** Start of RECORDED DATA **

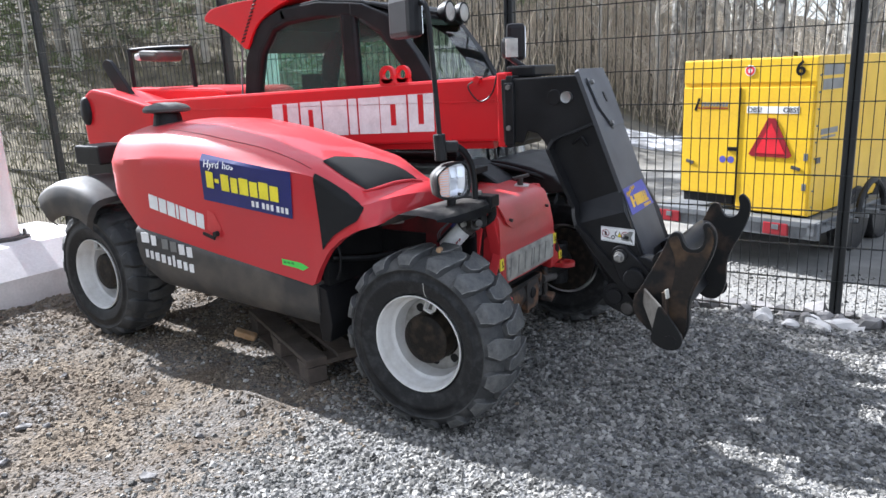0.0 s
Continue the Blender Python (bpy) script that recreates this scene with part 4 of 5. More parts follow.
    on_label("machine_print", [(0.60, 0.30), (0.66, 0.22), (0.80, 0.20), (0.88, 0.26), (0.95, 0.12), (0.95, 0.24), (0.90, 0.46), (0.97, 0.85), (0.84, 0.86), (0.80, 0.70), (0.70, 0.62)], GREYTXT, lab, 2)
    on_label("machine_print", [(0.66, 0.34), (0.82, 0.30), (0.84, 0.52), (0.74, 0.58)], BLACK, lab, 3)
    # top bracket with a work lamp and hydraulic couplings
    part("top_bracket", box((0.155, -0.06, 1.487), (0.14, 0.24, 0.05)), BLACK, h, "black top bracket", bevel=0.01)
    part("coupling_block", box((0.135, -0.245, 1.30), (0.05, 0.03, 0.28)), BLACK, h, bevel=0.006)
    for z in (1.24, 1.42):
        part("bolt", cyl((0.135, -0.258, z), (0.135, -0.270, z), 0.012, n=6), STEEL, h)
    return h


boom_head()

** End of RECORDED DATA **

[PROBLEM STATEMENT] Give only the number of lines in the material above where the string "with" appears.

[SOLUTION BELOW] 2